In their briefs and arguments both parties remind us of those aspects of the usual rules of review in divorce proceedings which would favor their respective contentions. We note our awareness that it is both the duty and prerogative of this court in equity cases to review the facts as well as the law.[2] But as we have heretofore stated:

... it is firmly established in our Law, that the trial judge will be indulged considerable latitude of discretion in adjusting the financial and property interest of the parties; conversely, however, if there is such a serious inequity as to manifest a clear abuse of discretion, this court will make the modification necessary to bring about a just result.[3]

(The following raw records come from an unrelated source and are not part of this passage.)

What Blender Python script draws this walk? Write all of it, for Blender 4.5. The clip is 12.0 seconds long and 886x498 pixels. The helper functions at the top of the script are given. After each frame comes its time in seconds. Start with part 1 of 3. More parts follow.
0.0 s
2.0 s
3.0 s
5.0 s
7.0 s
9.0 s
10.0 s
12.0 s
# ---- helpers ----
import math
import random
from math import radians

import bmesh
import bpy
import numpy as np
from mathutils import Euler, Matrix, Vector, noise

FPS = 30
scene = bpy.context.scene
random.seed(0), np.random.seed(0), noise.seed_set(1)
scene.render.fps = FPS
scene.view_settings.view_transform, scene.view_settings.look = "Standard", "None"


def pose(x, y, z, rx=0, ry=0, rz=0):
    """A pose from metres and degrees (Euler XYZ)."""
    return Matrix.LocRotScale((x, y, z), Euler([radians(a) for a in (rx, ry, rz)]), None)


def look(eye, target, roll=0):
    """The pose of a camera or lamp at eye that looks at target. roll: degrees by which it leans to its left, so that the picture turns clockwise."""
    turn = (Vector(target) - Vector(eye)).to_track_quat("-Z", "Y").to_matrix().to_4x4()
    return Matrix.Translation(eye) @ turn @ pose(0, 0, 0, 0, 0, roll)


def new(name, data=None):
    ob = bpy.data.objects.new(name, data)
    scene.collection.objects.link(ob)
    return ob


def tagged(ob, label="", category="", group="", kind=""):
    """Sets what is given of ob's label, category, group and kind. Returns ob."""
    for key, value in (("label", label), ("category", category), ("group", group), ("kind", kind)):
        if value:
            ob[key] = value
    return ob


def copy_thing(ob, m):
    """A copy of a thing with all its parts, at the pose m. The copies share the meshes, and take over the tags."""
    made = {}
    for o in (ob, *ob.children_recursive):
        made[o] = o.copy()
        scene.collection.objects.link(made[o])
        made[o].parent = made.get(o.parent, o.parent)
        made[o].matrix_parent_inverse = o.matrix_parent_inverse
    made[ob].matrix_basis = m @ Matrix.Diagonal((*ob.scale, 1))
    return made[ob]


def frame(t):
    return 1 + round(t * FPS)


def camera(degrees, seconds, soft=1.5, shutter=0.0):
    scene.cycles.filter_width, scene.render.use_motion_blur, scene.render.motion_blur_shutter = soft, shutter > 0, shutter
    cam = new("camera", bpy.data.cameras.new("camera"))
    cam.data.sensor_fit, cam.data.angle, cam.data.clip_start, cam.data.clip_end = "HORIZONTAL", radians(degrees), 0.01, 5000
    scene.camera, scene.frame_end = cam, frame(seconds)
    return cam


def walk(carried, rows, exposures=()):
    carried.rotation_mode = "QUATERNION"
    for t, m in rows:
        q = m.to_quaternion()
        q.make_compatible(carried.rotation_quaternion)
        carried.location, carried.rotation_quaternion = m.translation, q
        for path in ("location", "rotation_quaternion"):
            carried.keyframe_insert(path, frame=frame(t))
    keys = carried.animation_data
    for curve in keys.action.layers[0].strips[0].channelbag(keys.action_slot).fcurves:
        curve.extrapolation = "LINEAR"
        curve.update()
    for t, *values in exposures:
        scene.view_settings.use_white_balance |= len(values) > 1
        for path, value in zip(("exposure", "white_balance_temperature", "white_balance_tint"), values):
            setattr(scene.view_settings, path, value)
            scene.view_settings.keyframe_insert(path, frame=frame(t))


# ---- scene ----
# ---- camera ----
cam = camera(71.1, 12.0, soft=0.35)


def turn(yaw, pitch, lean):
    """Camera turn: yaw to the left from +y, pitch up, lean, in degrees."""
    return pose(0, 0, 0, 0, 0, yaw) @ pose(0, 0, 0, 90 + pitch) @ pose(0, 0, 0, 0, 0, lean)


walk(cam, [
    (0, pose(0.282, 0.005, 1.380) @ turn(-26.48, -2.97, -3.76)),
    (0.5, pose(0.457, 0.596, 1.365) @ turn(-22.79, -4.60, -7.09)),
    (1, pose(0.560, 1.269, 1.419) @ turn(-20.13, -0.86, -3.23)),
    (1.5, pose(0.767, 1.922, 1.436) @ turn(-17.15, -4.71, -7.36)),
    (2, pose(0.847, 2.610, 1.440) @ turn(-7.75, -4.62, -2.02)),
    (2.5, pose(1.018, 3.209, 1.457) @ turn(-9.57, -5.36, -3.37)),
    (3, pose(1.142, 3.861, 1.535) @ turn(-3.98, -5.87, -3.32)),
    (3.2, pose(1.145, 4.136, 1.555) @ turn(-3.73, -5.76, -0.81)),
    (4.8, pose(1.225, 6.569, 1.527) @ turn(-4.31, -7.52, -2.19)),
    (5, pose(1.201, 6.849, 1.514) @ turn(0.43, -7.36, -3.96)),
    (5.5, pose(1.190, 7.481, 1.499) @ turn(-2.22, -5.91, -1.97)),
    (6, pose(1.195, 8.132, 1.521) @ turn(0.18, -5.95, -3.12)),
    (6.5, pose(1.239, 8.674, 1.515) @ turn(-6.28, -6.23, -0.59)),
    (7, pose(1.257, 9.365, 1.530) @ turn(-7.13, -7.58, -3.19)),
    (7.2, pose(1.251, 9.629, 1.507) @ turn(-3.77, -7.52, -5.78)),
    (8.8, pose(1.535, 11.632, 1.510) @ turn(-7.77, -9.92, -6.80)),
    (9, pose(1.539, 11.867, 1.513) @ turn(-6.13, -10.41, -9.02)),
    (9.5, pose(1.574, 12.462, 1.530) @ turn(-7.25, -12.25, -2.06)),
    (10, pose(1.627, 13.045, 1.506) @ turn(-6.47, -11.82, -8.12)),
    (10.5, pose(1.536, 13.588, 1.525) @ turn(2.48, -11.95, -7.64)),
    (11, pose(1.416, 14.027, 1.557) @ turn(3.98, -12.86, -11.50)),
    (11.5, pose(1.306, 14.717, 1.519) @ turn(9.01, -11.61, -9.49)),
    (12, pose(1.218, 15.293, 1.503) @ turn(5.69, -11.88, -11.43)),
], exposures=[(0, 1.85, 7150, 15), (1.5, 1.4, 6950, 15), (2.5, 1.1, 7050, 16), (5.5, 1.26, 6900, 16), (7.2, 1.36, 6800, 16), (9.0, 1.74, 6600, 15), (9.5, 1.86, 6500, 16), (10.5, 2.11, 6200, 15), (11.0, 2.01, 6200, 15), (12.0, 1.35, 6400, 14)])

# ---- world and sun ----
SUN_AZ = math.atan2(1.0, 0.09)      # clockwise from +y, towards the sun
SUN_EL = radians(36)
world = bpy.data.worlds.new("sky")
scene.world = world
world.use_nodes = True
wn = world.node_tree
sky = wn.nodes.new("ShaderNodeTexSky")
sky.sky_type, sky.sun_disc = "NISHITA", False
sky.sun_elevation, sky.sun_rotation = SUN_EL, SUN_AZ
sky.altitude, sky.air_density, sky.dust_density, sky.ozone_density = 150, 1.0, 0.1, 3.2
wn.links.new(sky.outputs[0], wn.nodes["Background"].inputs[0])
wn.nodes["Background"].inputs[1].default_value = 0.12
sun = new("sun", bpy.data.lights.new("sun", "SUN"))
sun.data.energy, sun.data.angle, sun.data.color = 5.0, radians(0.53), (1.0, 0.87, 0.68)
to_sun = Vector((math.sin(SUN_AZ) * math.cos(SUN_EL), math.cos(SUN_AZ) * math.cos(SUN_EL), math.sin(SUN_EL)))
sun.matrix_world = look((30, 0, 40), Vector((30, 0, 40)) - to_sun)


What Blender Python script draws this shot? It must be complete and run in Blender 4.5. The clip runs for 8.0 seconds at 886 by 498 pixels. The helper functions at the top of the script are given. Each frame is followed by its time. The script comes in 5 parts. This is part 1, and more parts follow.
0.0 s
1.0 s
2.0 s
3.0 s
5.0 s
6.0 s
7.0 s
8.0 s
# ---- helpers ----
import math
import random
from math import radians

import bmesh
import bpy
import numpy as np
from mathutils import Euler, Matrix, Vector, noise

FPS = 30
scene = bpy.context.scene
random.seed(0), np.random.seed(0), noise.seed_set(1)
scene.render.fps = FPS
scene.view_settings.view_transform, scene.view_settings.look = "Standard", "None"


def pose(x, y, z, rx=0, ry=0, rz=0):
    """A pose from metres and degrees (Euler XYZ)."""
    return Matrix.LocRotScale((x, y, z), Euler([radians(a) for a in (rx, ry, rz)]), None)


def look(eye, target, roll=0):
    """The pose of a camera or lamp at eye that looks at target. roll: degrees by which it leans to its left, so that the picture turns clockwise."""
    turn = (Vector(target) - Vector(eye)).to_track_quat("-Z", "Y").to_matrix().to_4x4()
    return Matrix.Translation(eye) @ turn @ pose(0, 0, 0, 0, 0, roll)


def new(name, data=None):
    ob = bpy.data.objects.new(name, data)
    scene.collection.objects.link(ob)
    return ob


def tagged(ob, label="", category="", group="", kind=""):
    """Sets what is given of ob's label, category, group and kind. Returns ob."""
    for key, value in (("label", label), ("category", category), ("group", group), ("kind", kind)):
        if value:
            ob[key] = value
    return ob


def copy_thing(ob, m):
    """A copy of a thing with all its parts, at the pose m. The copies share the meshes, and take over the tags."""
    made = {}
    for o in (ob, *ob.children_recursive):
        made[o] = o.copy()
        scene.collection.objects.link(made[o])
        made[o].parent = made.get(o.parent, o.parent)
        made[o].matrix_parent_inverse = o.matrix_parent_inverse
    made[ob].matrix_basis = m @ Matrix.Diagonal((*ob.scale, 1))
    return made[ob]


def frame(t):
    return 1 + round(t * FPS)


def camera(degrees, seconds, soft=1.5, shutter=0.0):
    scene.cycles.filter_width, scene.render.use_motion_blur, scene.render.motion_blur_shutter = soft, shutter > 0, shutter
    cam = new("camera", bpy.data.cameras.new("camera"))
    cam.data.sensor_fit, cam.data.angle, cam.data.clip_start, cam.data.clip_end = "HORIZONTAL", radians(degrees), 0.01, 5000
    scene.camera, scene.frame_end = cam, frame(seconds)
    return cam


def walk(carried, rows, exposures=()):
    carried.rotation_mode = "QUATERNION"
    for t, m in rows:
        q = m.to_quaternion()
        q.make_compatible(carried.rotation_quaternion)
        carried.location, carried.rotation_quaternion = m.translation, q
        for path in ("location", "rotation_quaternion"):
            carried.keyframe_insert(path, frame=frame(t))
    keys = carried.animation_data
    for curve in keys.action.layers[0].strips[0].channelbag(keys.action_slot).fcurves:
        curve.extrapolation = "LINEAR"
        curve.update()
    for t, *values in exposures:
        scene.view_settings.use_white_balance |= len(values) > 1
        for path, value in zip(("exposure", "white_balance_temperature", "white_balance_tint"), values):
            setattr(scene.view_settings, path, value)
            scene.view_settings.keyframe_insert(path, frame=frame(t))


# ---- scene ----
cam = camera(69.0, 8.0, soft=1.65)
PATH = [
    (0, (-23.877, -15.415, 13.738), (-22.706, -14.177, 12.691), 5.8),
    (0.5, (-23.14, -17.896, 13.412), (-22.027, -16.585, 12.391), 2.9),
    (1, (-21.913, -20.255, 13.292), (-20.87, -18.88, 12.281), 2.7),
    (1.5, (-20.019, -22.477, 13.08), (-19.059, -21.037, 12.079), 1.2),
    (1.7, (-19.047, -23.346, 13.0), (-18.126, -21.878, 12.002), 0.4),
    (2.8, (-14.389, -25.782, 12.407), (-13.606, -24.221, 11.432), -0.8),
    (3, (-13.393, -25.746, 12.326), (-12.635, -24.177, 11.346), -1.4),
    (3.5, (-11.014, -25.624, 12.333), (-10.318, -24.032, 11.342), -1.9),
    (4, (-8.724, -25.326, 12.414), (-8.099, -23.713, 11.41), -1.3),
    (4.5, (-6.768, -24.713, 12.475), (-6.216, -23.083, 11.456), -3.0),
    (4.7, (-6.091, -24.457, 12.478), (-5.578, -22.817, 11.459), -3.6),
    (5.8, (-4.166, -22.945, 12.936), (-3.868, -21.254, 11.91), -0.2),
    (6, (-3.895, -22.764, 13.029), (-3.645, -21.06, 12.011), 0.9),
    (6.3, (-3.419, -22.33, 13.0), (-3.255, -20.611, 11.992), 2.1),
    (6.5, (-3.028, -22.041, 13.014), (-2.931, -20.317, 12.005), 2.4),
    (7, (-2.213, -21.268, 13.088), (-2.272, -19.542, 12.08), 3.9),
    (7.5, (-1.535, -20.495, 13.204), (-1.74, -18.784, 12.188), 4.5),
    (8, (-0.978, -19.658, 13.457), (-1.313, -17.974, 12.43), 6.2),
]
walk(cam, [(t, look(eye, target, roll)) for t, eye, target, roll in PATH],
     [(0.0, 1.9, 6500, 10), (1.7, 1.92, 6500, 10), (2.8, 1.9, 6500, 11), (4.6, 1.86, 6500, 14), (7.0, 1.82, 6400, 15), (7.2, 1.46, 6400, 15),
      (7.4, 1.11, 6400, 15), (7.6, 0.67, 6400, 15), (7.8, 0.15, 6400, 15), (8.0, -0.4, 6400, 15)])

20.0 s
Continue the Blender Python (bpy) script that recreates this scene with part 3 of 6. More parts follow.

*196 Upon our consideration of the total picture as shown by this record, in the light of the factors appropriate to be considered in such situations,[4] it is our conclusion that it would be equitable and just that the plaintiff's $3,400, which was used as a down payment to purchase their family home, should be reimbursed to her; and that it should be a preferred claim on the proceeds realized from the sale, with a priority just following those claims which are liens on the property: that is, the two mortgages and the tax lien; and that after they are paid, the plaintiff should be reimbursed her $3,400 before the payment of the other debts and obligations, which latter should then be paid, and then equal division of any remainder, as directed by the decree. Except for this modification, the decree is affirmed. The parties to bear their own costs.



[1] Cf. Walton v. Coffman, 110 Utah 1, 169 P.2d 97, and see Baker v. Baker, 25 Utah 2d 337, 481 P.2d 672.

[2] Utah Const. Art. VIII, Sec. 9; see Wiese v. Wiese, 24 Utah 2d 236, 469 P.2d 504; Harding v. Harding, 26 Utah 2d 277, 488 P.2d 308.

[3] Martinett v. Martinett, 8 Utah 2d 202, 331 P.2d 821.

[4] See Pinion v. Pinion, 92 Utah 255, 67 P.2d 265; MacDonald v. MacDonald, 126 Utah 573, 236 P.2d 1066.